You should always follow the wiring recommendations supplied by the inverter manufacturer. Absent those recommendations, I would proceed as follows:
Treat the battery as your "Star" point.
The cables from both the positive and negative leads of the inverter should go directly to the battery. These need to be thick and as short as possible. Also be sure to include adequate over-current protection in the inverter Positive lead.
The leads from your charging source(s) should also terminate at the battery.
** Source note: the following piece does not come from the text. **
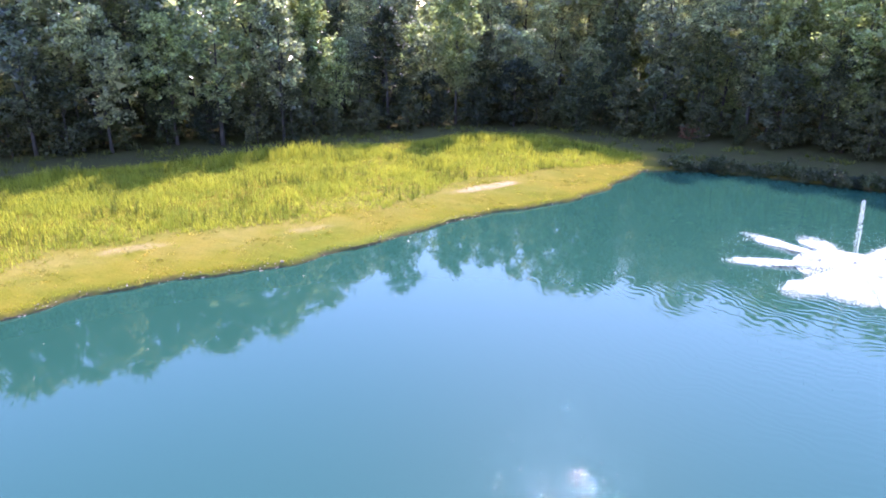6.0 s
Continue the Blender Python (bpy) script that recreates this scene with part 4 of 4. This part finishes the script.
def build_oddments():
    rng = np.random.default_rng(41)

    def ground_at(x, y):
        return float(height(np.array([x]), np.array([y]))[0])

    log = empty("fallen_log", pose(26.4, 88.6, ground_at(26.4, 88.6) + 0.25, 0, -14, -28), "pale barkless log fallen at the edge of the wood", "log")
    v, f = tube([(-1.1, 0, 0), (-0.3, 0.04, 0.03), (0.6, 0.0, 0.0), (1.2, -0.05, 0.06)], [0.15, 0.14, 0.12, 0.09], 9)
    child("log_trunk", mesh_of("fallen_log", v, f, BARK_LOG, True), log)
    child("broken_limb", mesh_of("fallen_limb", *tube([(0.2, 0, 0.08), (0.5, 0.2, 0.45), (0.7, 0.25, 0.8)], [0.06, 0.045, 0.015], 6), BARK_LOG, True), log, "pale snapped limb")
    at, _ = crown_points(rng, 0.05, 1.1, 1.2, 20, 34, 0.35, 0.4)
    bush = empty("dead_bush", pose(25.2, 88.9, ground_at(25.2, 88.9)), "reddish-brown dead bush beside a fallen log", "bush")
    child("dead_leaves", big_mesh("dead_leaves", *leaf_arrays(rng, at[at[:, 2] > 0], 0.17, corners=3), DEAD_LEAF), bush)
    v, f = joined([tube([(0, 0, -0.1), (0.3 * math.cos(a), 0.3 * math.sin(a), 0.5), (0.7 * math.cos(a), 0.7 * math.sin(a), 0.95)], [0.03, 0.02, 0.008], 5) for a in np.linspace(0, 5.5, 7)])
    child("twigs", mesh_of("dead_twigs", v, f, BARK_YOUNG, True), bush)
    # white marker by the dock's landing
    post = empty("marker_post", pose(49.2, 54.2, 0, 4, -5, 0), "short white plastic marker post at the water's edge", "post")
    bm = bmesh.new()
    bmesh.ops.create_cone(bm, cap_ends=True, segments=14, radius1=0.07, radius2=0.07, depth=0.8, matrix=Matrix.Translation((0, 0, -0.02)))
    child("shaft", from_bm("marker_shaft", bm, WHITE), post)
    bm = bmesh.new()
    bmesh.ops.create_cone(bm, cap_ends=True, segments=14, radius1=0.085, radius2=0.05, depth=0.07, matrix=Matrix.Translation((0, 0, 0.41)))
    child("end_cap", from_bm("marker_cap", bm, WHITE), post)
    # dead reeds caught against the dock
    reeds = empty("reed_clump", pose(39.75, 44.95, 0), "brown dead reeds caught against the side of the dock", "reeds")
    pieces = []
    for _ in range(60):
        a, l, q = rng.uniform(0, 6.3), rng.uniform(0.35, 0.95), rng.normal(scale=0.16, size=2)
        pieces.append(tube([(q[0], q[1], -0.15), (q[0] + 0.1 * math.cos(a), q[1] + 0.1 * math.sin(a), l * 0.6), (q[0] + 0.28 * math.cos(a), q[1] + 0.28 * math.sin(a), l)], [0.014, 0.011, 0.004], 4))
    child("stalks", mesh_of("reed_stalks", *joined(pieces), REED, True), reeds)
    # a few pale scraps on the lawn
    for x, y, size in ((28.5, 26.3, 0.04), (32.1, 23.7, 0.03), (29.9, 22.2, 0.03), (55.6, 55.4, 0.09), (54.6, 55.8, 0.07)):
        v, f = stone_shape(rng)
        me = big_mesh("pale_stone", v * size * np.array([1.3, 0.9, 0.6]), f, WHITE_STONE)
        ob = new("pale_stone", me)
        ob.matrix_basis = pose(x, y, ground_at(x, y) + size * 0.25, 0, 0, rng.uniform(0, 360))
        tagged(ob, "small pale stone lying on the lawn", "stone")


def stone_shape(rng):
    bm = bmesh.new()
    bmesh.ops.create_icosphere(bm, subdivisions=1, radius=1.0)
    for v in bm.verts:
        v.co *= rng.uniform(0.72, 1.15)
    return np.array([v.co for v in bm.verts]), np.array([[v.index for v in f.verts] for f in bm.faces])


def build_stones():
    rng = np.random.default_rng(14)
    shapes = [stone_shape(rng) for _ in range(6)]
    line = SHORE[:12][::-1]
    vs, fs, n = [], [], 0
    spots = [(p[0], p[1]) for p in along(line, 0.12, rng, 0.8)] + [(51.0 + rng.normal(scale=0.9), 57.0 + rng.normal(scale=1.6)) for _ in range(60)] + [(p[0], p[1]) for p in along(SHORE[30:39], 0.7, rng, 0.8)] + [(p[0], p[1]) for p in along(SHORE[20:28], 0.9, rng, 0.8)]
    for x, y in spots:
        x, y = x + rng.normal(scale=0.3), y + rng.normal(scale=0.3)
        d = float(shore_distance(np.array([x]), np.array([y]))[0])
        if d < -0.25 or d > 0.38:
            continue
        v, f = shapes[rng.integers(6)]
        s = rng.uniform(0.02, 0.055) * (1.9 if rng.uniform() < 0.05 else 1.0)
        z = max(float(height(np.array([x]), np.array([y]))[0]), -0.04) + s * 0.2
        a = rng.uniform(0, 6.3)
        m = np.array([[math.cos(a), -math.sin(a), 0], [math.sin(a), math.cos(a), 0], [0, 0, 0.65]])
        vs.append((v * s * np.array([1.3, 1.0, 1.0])) @ m.T + np.array([x, y, z]))
        fs.append(f + n)
        n += len(v)
    tagged(new("shore_stones", big_mesh("shore_stones", np.concatenate(vs), np.concatenate(fs), STONE)), "small pale and dark stones along the eroded shore", "stones", kind="stuff")


build_stones()
build_oddments()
Again: include adequate over-current protection.
If you require a system Earth ground, that also connects directly to the battery Negative terminal.
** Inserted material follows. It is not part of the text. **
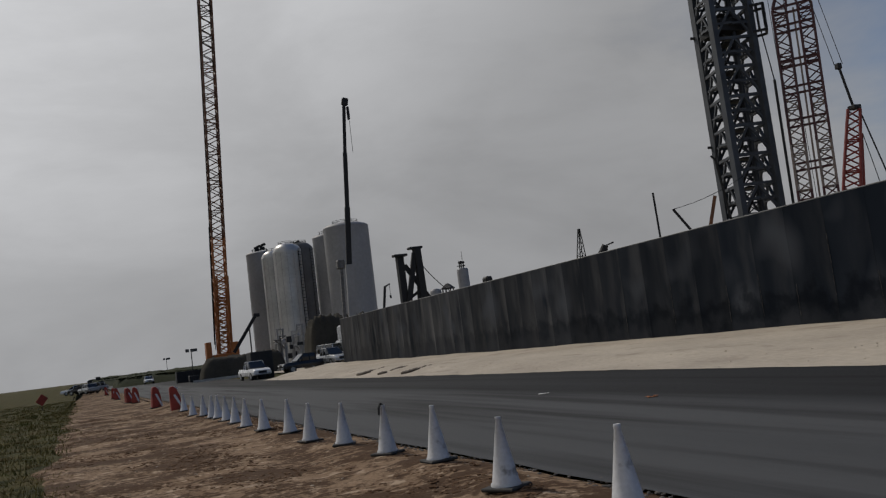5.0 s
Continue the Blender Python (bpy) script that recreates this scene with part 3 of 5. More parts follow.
SHEET = 15.45
ROWS = (2.8, 5.95, 8.95, 11.72, 14.95)
for k in range(23):
    a0 = 172.5 - SHEET * 11 + SHEET * k
    for j in range(4):
        part("skin_sheet", skin_sheet(a0, a0 + min(SHEET, 360 - SHEET * k) if k == 22 else a0 + SHEET, ROWS[j], ROWS[j + 1], k * 4 + j), FOIL, hopper, smooth=True)
# rivet rows along the seams in view
for k in range(23):
    a0 = 172.5 - SHEET * 11 + SHEET * k
    if not 110 < a0 % 360 < 265:
        continue
    bm = bmesh.new()
    for i in range(66):
        z = 5.0 + i * 0.15
        bmesh.ops.create_cube(bm, size=0.021, matrix=Matrix.Translation(polar(a0, HR + 0.004, z)) @ Matrix.Diagonal((1, 1, 1.6, 1)))
    tagged(part("riveted_seam", bm, SEAM, hopper), kind="stuff")
for z in ROWS[1:4]:
    bm = bmesh.new()
    for i in range(150):
        a = 112 + i
        bmesh.ops.create_cube(bm, size=0.020, matrix=Matrix.Translation(polar(a, HR + 0.004, z)))
    tagged(part("riveted_seam", bm, SEAM, hopper), kind="stuff")

# legs, with fairings down the hull
LEGS = (132, -106, 12)


def leg_r(z):
    return 5.35 + 0.348 * (11.45 - z)


for a in LEGS:
    bm = bmesh.new()
    top, joint, low, foot = (polar(a, leg_r(z), z) for z in (15.2, 11.45, 5.9, 0.35))
    run = (top - foot).length
    lathe(bm, [(0, 0), (0.53, 0), (0.51, (low - foot).length), (0.478, (joint - foot).length), (0.455, run - 0.55), (0.42, run - 0.28), (0.33, run - 0.1), (0.18, run), (0, run + 0.03)], 32)
    bm.transform(Matrix.Translation(foot) @ (top - foot).to_track_quat("Z", "Y").to_matrix().to_4x4())
    leg = part("leg", bm, LEGM, hopper, "weathered tan-grey steel tube leg", True)
    for f in leg.data.polygons:
        f.use_smooth = len(f.vertices) == 4
    axis = (joint - low).normalized()
    out = Vector((math.cos(radians(a)), math.sin(radians(a)), 0))
    side = Vector((-out.y, out.x, 0))
    bm = bmesh.new()
    box(bm, top - axis * 0.75 + out * 0.36 + side * (0.20 if a > 0 else -0.20), (0.10, 0.14, 0.8), (Matrix.Rotation(radians(a), 3, "Z") @ Matrix.Rotation(radians(-19), 3, "Y")), 0.02)
    part("bracket", bm, LEGM, leg, "weathered lug near the top of the leg")
    bm = bmesh.new()
    bar(bm, joint - axis * 0.035, joint + axis * 0.035, 0.495, 28)
    part("weld_ring", bm, LEGM, leg)
    bm = bmesh.new()
    bar(bm, low - axis * 0.04, low + axis * 0.04, 0.535, 28)
    part("weld_ring", bm, LEGM, leg)
    bm = bmesh.new()
    lathe(bm, [(0, 0.0), (1.0, 0.0), (1.0, 0.12), (0.62, 0.5), (0, 0.5)], 28, polar(a, leg_r(0.1), 0.0))
    part("foot_pad", bm, RUST, leg)
    bm = bmesh.new()
    m = Matrix.Rotation(radians(a), 3, "Z")
    box(bm, polar(a - 5.5, 4.62, 14.2), (0.34, 0.07, 0.95), Matrix.Rotation(radians(a - 5.5), 3, "Z"), 0.02)
    part("leg_fin", bm, LEGM, hopper, "thin fin plate beside the leg head")
    # fairing: tan covers with dark edges standing off the hull
    fairing = None
    for z0, z1 in ((2.2, 6.6), (6.6, 9.6), (9.6, 11.9), (11.9, 12.5)):
        bm = bmesh.new()
        box(bm, polar(a + 4, 4.60, (z0 + z1) / 2), (0.22, 0.66, z1 - z0 - 0.02), Matrix.Rotation(radians(a + 4), 3, "Z"), 0.02)
        # the head is coloured dark to stand for the shaded gap beside the leg
        ob = part("fairing", bm, TAN if z0 < 11 else RUST, hopper, "tan painted raceway cover" if z0 < 11 else "head of the raceway cover, dark brown for the shaded gap by the leg")
        fairing = fairing or ob
    bm = bmesh.new()
    box(bm, polar(a + 3, 4.715, 6.05), (0.02, 0.20, 0.26), Matrix.Rotation(radians(a + 4), 3, "Z"), 0.004)
    part("opening", bm, DARK, fairing, "dark square opening")
    for s in (-0.10, 0.06):
        bm = bmesh.new()
        polyline(bm, [polar(a + 4 + s * 12, 4.72, 4.6), polar(a + 4 + s * 20, 4.80, 5.2), polar(a + 4 - s * 6, 4.78, 5.6), polar(a + 3, 4.72, 5.95)], 0.028, 6)
        part("cable_loop", bm, DARK, fairing, "loose dark cable")
    for s in (-0.5, 0.5):
        bm = bmesh.new()
        c = polar(a + 4, 4.58, 7.3) + Matrix.Rotation(radians(a + 4), 3, "Z") @ Vector((0, s * 0.74, 0))
        box(bm, c, (0.34, 0.09 if s > 0 else 0.06, 10.2), Matrix.Rotation(radians(a + 4), 3, "Z"), 0.01)
        part("edge_strip", bm, DULL, fairing, "dark rusted edge strip")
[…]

Under no circumstances should you attempt to use the metal chassis as a current-carrying conductor.
Note that when I say "Battery Terminal", this is often a buss-bar arrangement with many connection points. These are located very near to the battery bank.
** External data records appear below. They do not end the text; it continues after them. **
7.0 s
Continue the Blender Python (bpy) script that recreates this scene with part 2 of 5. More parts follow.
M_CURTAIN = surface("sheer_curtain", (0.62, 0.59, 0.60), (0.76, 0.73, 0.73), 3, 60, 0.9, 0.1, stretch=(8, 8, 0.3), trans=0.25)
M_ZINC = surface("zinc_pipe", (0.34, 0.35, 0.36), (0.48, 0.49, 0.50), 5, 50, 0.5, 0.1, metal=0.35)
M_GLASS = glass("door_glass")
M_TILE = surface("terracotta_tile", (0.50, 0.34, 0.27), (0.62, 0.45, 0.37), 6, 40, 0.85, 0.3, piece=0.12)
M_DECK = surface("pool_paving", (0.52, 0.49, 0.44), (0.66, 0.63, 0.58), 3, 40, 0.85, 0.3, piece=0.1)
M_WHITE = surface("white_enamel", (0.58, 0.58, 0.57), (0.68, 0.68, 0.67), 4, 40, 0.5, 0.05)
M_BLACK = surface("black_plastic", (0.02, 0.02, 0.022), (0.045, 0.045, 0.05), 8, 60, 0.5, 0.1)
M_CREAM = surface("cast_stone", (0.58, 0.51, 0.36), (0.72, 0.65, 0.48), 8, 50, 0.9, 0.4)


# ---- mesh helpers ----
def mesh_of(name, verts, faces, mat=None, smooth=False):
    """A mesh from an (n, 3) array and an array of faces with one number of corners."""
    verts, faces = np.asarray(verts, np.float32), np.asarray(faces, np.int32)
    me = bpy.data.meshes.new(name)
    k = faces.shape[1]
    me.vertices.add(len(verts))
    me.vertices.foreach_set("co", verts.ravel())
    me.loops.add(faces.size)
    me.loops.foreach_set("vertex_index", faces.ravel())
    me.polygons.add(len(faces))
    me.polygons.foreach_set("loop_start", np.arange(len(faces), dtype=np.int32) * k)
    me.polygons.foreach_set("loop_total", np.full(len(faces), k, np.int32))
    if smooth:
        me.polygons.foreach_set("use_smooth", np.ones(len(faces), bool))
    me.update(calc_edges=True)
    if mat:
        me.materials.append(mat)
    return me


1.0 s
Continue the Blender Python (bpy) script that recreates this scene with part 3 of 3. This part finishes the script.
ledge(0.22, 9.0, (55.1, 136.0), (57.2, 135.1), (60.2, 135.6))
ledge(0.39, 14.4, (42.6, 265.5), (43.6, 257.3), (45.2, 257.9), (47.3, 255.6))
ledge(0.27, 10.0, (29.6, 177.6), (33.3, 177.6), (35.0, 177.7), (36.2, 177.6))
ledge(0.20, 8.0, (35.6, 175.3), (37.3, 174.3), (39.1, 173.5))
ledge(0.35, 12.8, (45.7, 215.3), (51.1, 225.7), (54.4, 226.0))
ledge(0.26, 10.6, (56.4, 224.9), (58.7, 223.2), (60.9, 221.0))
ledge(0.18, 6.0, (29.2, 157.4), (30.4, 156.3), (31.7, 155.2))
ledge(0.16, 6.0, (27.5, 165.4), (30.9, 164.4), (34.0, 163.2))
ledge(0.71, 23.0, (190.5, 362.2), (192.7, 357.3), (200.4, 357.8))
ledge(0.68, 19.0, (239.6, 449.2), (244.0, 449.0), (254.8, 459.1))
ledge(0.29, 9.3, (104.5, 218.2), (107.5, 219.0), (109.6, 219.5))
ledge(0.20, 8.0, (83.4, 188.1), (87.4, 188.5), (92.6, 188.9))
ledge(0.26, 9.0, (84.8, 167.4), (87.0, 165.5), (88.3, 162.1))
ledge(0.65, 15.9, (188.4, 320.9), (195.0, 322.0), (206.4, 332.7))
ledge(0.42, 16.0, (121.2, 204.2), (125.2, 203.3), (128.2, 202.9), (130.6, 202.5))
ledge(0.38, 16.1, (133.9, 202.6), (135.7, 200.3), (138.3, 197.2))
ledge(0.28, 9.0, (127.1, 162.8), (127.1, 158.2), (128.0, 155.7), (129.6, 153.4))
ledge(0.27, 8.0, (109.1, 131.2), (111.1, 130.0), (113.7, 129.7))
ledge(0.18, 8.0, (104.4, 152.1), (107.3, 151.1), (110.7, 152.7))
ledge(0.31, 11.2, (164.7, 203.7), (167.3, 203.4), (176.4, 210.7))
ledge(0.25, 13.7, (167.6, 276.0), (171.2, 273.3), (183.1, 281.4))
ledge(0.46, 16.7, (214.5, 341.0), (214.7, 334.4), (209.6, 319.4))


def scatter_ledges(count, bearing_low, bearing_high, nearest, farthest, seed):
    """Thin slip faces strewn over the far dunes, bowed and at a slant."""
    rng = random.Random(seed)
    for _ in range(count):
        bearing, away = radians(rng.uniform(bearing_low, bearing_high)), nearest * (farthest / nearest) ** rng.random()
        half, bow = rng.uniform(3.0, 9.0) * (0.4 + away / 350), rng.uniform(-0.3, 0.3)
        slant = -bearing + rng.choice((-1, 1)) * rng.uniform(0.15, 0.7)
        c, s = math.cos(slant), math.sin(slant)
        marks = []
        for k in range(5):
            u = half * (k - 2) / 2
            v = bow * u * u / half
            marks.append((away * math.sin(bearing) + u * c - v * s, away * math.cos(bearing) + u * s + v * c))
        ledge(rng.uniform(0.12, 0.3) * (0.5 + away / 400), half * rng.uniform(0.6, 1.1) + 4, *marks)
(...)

Common buss-bar tie points that I use derive from the Telcom industry and are 3/8" thick copper bars about 3" wide by as long as necessary with numerous 1/4-20 and/or 5/16-18 tapped holes.
Finally, note that many inexpensive consumer-grade AC inverters will NOT allow the Neutral output conductor to be grounded. That is because the internal DC-DC converter is not isolated from the output stage. In these inexpensive inverters, the Line & Neutral terminals alternate in polarity between the DC ground line and the high-voltage positive output of the internal DC-DC converter.
Attempting to ground the Neutral output conductor results in either blown fuses or blown output switching devices.